Supplied information —
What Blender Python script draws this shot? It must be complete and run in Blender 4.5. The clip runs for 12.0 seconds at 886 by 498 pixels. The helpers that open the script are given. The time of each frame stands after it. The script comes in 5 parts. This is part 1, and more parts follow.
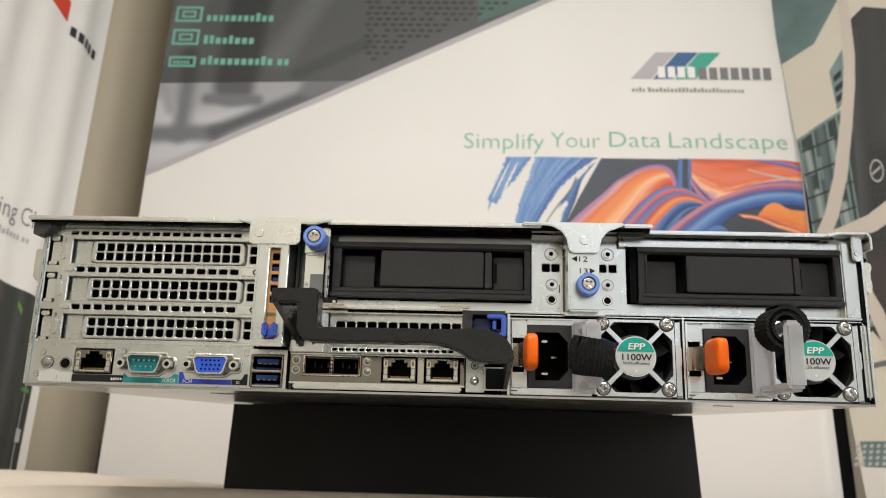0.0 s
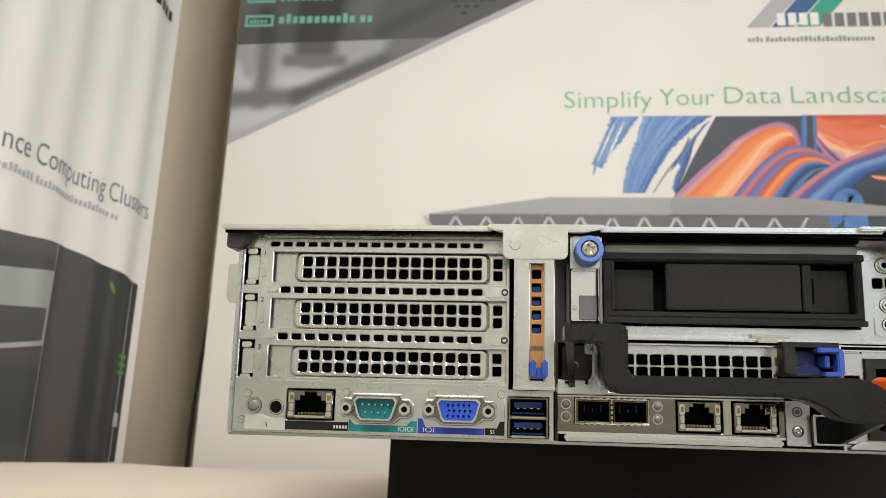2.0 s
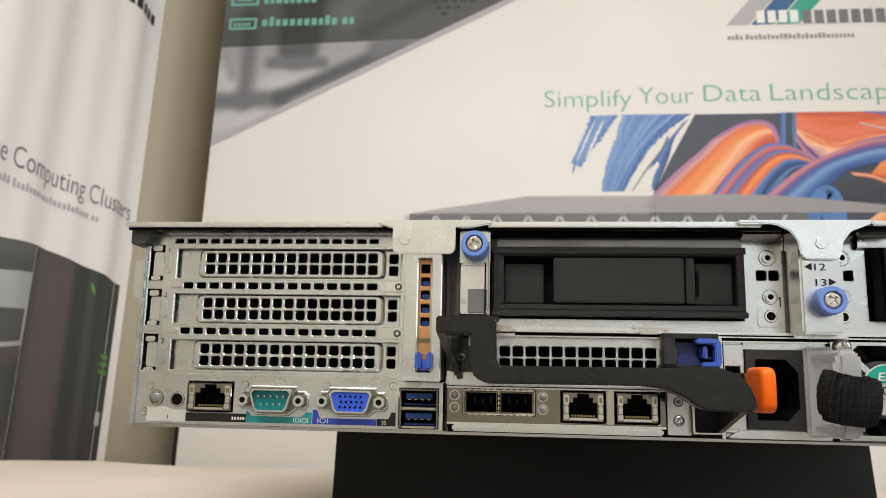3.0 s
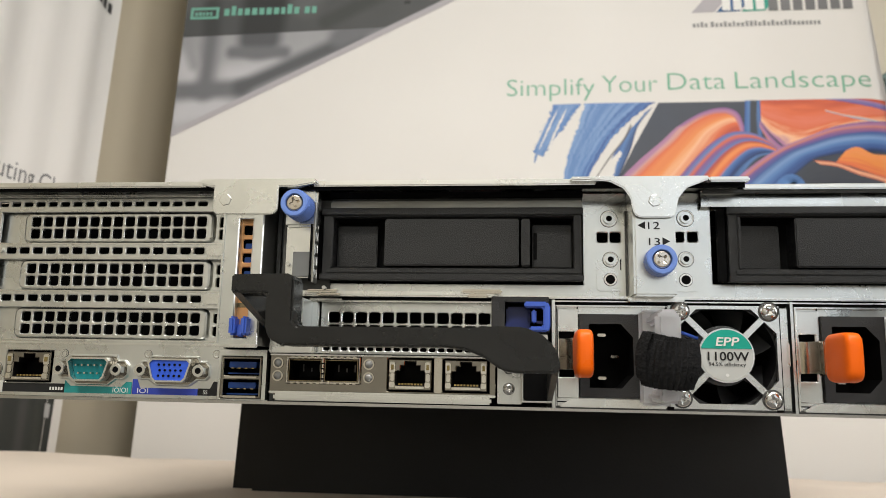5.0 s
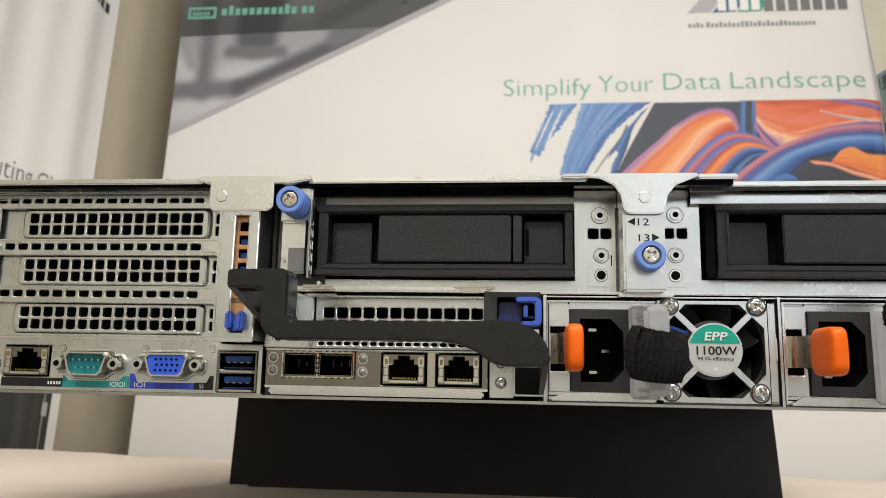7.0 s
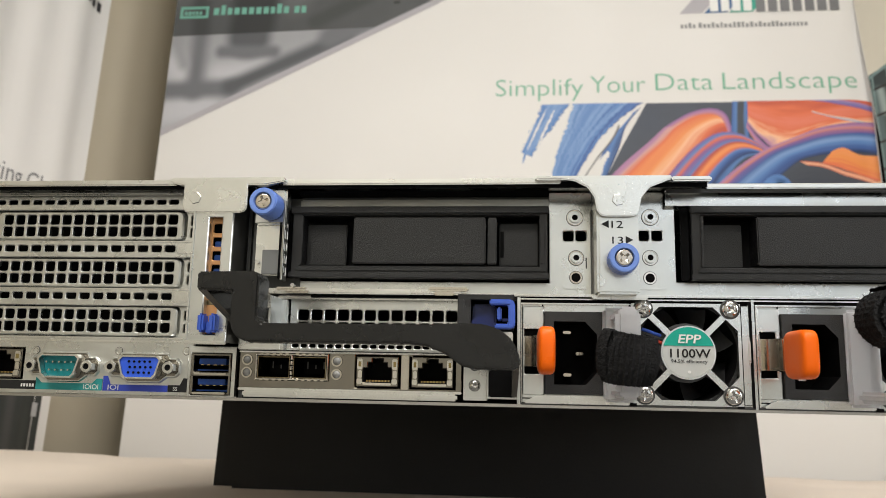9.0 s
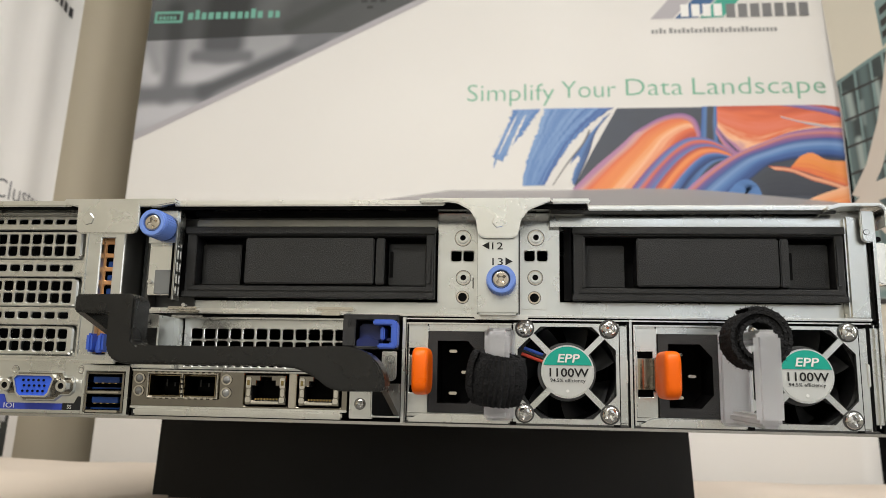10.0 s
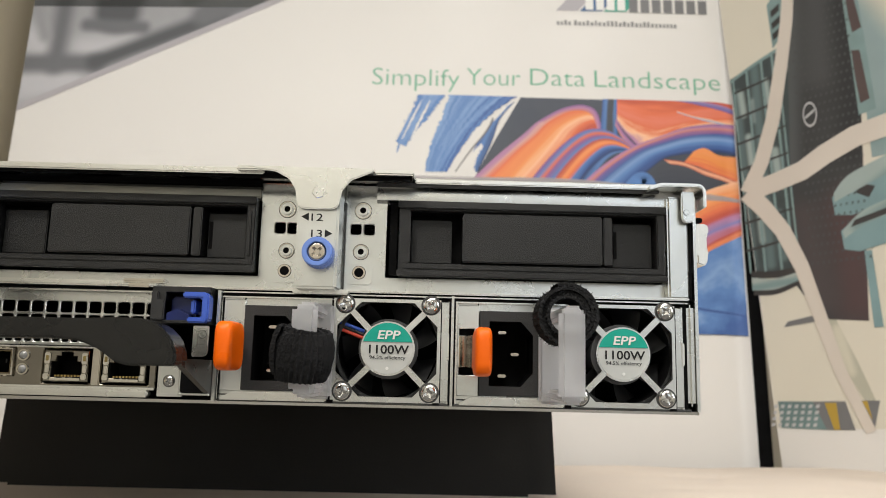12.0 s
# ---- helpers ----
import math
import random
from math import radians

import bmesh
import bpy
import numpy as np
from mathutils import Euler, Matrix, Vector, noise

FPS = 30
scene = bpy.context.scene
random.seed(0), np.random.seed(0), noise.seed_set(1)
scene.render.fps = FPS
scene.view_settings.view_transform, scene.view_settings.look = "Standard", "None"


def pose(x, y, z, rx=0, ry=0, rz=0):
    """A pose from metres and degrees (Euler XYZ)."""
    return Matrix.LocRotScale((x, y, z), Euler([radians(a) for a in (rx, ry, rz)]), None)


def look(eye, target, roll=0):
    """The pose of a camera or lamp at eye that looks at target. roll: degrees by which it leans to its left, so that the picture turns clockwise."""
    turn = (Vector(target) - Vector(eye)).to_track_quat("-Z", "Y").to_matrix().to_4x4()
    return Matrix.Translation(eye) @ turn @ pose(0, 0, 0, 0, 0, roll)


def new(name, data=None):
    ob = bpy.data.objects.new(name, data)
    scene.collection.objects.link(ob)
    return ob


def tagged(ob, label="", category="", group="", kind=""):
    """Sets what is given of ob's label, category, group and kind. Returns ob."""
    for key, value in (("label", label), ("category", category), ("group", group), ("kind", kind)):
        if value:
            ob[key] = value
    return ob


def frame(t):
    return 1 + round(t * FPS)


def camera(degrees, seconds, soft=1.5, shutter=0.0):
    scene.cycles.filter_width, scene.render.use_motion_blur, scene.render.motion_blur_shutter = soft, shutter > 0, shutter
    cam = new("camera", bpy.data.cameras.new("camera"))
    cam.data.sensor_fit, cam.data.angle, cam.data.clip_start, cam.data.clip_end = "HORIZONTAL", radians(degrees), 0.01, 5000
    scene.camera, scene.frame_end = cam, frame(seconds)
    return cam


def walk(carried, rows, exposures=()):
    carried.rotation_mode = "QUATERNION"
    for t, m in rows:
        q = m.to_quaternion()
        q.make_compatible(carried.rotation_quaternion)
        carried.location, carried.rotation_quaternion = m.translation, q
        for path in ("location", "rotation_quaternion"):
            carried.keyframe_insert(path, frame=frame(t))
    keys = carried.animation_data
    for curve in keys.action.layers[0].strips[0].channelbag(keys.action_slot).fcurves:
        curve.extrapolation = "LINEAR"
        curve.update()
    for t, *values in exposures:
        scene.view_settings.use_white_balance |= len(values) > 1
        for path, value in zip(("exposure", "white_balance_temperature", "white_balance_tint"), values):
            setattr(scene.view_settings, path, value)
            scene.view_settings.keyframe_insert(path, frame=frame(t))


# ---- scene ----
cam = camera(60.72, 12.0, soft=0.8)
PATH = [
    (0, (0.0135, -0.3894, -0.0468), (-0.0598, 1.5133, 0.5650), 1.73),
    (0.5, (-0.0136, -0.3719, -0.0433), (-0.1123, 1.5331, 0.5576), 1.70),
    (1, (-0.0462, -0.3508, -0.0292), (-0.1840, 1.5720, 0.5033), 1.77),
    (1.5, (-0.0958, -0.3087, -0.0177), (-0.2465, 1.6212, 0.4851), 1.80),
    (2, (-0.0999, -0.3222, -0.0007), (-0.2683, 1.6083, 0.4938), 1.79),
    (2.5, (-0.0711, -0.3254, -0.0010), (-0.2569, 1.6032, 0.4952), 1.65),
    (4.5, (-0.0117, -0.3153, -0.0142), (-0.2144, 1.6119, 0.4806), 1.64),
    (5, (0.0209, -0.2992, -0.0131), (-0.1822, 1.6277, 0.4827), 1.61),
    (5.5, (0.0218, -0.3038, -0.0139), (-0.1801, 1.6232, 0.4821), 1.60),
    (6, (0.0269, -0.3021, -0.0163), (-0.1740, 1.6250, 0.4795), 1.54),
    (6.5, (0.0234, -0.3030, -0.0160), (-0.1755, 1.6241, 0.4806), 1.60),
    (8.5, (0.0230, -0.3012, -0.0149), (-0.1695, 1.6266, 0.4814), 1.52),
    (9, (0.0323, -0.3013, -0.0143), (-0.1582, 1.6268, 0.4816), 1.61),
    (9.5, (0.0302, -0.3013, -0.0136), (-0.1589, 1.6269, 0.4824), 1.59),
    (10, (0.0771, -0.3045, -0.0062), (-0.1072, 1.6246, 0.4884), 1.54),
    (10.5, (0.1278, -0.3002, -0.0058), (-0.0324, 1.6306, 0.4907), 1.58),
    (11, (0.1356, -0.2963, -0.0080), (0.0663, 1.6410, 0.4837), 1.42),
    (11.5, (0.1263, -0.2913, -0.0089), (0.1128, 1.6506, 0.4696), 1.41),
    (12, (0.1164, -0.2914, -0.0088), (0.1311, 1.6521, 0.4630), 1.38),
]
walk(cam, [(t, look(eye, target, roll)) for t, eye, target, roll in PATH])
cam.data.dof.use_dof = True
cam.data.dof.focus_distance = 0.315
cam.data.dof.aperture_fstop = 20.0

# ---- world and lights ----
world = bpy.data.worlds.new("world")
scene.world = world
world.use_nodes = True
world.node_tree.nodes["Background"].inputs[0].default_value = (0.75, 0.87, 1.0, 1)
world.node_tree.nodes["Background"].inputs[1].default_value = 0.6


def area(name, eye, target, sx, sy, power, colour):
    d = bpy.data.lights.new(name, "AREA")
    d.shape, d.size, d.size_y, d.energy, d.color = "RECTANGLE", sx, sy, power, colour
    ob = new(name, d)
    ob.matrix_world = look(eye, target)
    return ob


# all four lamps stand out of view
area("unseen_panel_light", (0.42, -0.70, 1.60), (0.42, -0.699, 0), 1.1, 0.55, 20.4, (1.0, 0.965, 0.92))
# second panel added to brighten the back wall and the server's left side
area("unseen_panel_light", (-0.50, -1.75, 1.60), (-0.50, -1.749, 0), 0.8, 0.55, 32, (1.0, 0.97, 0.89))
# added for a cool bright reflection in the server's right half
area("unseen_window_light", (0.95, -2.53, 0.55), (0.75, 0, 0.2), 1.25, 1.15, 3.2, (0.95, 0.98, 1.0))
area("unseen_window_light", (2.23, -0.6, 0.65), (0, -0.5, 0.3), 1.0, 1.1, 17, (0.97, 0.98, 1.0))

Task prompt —
Give back every line exactly as it stands, pictures excluded.

Exercise result —
What Blender Python script draws this shot? It must be complete and run in Blender 4.5. The clip runs for 12.0 seconds at 886 by 498 pixels. The helpers that open the script are given. The time of each frame stands after it. The script comes in 5 parts. This is part 1, and more parts follow.
0.0 s
2.0 s
3.0 s
5.0 s
7.0 s
9.0 s
10.0 s
12.0 s
# ---- helpers ----
import math
import random
from math import radians

import bmesh
import bpy
import numpy as np
from mathutils import Euler, Matrix, Vector, noise

FPS = 30
scene = bpy.context.scene
random.seed(0), np.random.seed(0), noise.seed_set(1)
scene.render.fps = FPS
scene.view_settings.view_transform, scene.view_settings.look = "Standard", "None"


def pose(x, y, z, rx=0, ry=0, rz=0):
    """A pose from metres and degrees (Euler XYZ)."""
    return Matrix.LocRotScale((x, y, z), Euler([radians(a) for a in (rx, ry, rz)]), None)


def look(eye, target, roll=0):
    """The pose of a camera or lamp at eye that looks at target. roll: degrees by which it leans to its left, so that the picture turns clockwise."""
    turn = (Vector(target) - Vector(eye)).to_track_quat("-Z", "Y").to_matrix().to_4x4()
    return Matrix.Translation(eye) @ turn @ pose(0, 0, 0, 0, 0, roll)


def new(name, data=None):
    ob = bpy.data.objects.new(name, data)
    scene.collection.objects.link(ob)
    return ob


def tagged(ob, label="", category="", group="", kind=""):
    """Sets what is given of ob's label, category, group and kind. Returns ob."""
    for key, value in (("label", label), ("category", category), ("group", group), ("kind", kind)):
        if value:
            ob[key] = value
    return ob


def frame(t):
    return 1 + round(t * FPS)


def camera(degrees, seconds, soft=1.5, shutter=0.0):
    scene.cycles.filter_width, scene.render.use_motion_blur, scene.render.motion_blur_shutter = soft, shutter > 0, shutter
    cam = new("camera", bpy.data.cameras.new("camera"))
    cam.data.sensor_fit, cam.data.angle, cam.data.clip_start, cam.data.clip_end = "HORIZONTAL", radians(degrees), 0.01, 5000
    scene.camera, scene.frame_end = cam, frame(seconds)
    return cam


def walk(carried, rows, exposures=()):
    carried.rotation_mode = "QUATERNION"
    for t, m in rows:
        q = m.to_quaternion()
        q.make_compatible(carried.rotation_quaternion)
        carried.location, carried.rotation_quaternion = m.translation, q
        for path in ("location", "rotation_quaternion"):
            carried.keyframe_insert(path, frame=frame(t))
    keys = carried.animation_data
    for curve in keys.action.layers[0].strips[0].channelbag(keys.action_slot).fcurves:
        curve.extrapolation = "LINEAR"
        curve.update()
    for t, *values in exposures:
        scene.view_settings.use_white_balance |= len(values) > 1
        for path, value in zip(("exposure", "white_balance_temperature", "white_balance_tint"), values):
            setattr(scene.view_settings, path, value)
            scene.view_settings.keyframe_insert(path, frame=frame(t))


# ---- scene ----
cam = camera(60.72, 12.0, soft=0.8)
PATH = [
    (0, (0.0135, -0.3894, -0.0468), (-0.0598, 1.5133, 0.5650), 1.73),
    (0.5, (-0.0136, -0.3719, -0.0433), (-0.1123, 1.5331, 0.5576), 1.70),
    (1, (-0.0462, -0.3508, -0.0292), (-0.1840, 1.5720, 0.5033), 1.77),
    (1.5, (-0.0958, -0.3087, -0.0177), (-0.2465, 1.6212, 0.4851), 1.80),
    (2, (-0.0999, -0.3222, -0.0007), (-0.2683, 1.6083, 0.4938), 1.79),
    (2.5, (-0.0711, -0.3254, -0.0010), (-0.2569, 1.6032, 0.4952), 1.65),
    (4.5, (-0.0117, -0.3153, -0.0142), (-0.2144, 1.6119, 0.4806), 1.64),
    (5, (0.0209, -0.2992, -0.0131), (-0.1822, 1.6277, 0.4827), 1.61),
    (5.5, (0.0218, -0.3038, -0.0139), (-0.1801, 1.6232, 0.4821), 1.60),
    (6, (0.0269, -0.3021, -0.0163), (-0.1740, 1.6250, 0.4795), 1.54),
    (6.5, (0.0234, -0.3030, -0.0160), (-0.1755, 1.6241, 0.4806), 1.60),
    (8.5, (0.0230, -0.3012, -0.0149), (-0.1695, 1.6266, 0.4814), 1.52),
    (9, (0.0323, -0.3013, -0.0143), (-0.1582, 1.6268, 0.4816), 1.61),
    (9.5, (0.0302, -0.3013, -0.0136), (-0.1589, 1.6269, 0.4824), 1.59),
    (10, (0.0771, -0.3045, -0.0062), (-0.1072, 1.6246, 0.4884), 1.54),
    (10.5, (0.1278, -0.3002, -0.0058), (-0.0324, 1.6306, 0.4907), 1.58),
    (11, (0.1356, -0.2963, -0.0080), (0.0663, 1.6410, 0.4837), 1.42),
    (11.5, (0.1263, -0.2913, -0.0089), (0.1128, 1.6506, 0.4696), 1.41),
    (12, (0.1164, -0.2914, -0.0088), (0.1311, 1.6521, 0.4630), 1.38),
]
walk(cam, [(t, look(eye, target, roll)) for t, eye, target, roll in PATH])
cam.data.dof.use_dof = True
cam.data.dof.focus_distance = 0.315
cam.data.dof.aperture_fstop = 20.0

# ---- world and lights ----
world = bpy.data.worlds.new("world")
scene.world = world
world.use_nodes = True
world.node_tree.nodes["Background"].inputs[0].default_value = (0.75, 0.87, 1.0, 1)
world.node_tree.nodes["Background"].inputs[1].default_value = 0.6


def area(name, eye, target, sx, sy, power, colour):
    d = bpy.data.lights.new(name, "AREA")
    d.shape, d.size, d.size_y, d.energy, d.color = "RECTANGLE", sx, sy, power, colour
    ob = new(name, d)
    ob.matrix_world = look(eye, target)
    return ob


# all four lamps stand out of view
area("unseen_panel_light", (0.42, -0.70, 1.60), (0.42, -0.699, 0), 1.1, 0.55, 20.4, (1.0, 0.965, 0.92))
# second panel added to brighten the back wall and the server's left side
area("unseen_panel_light", (-0.50, -1.75, 1.60), (-0.50, -1.749, 0), 0.8, 0.55, 32, (1.0, 0.97, 0.89))
# added for a cool bright reflection in the server's right half
area("unseen_window_light", (0.95, -2.53, 0.55), (0.75, 0, 0.2), 1.25, 1.15, 3.2, (0.95, 0.98, 1.0))
area("unseen_window_light", (2.23, -0.6, 0.65), (0, -0.5, 0.3), 1.0, 1.1, 17, (0.97, 0.98, 1.0))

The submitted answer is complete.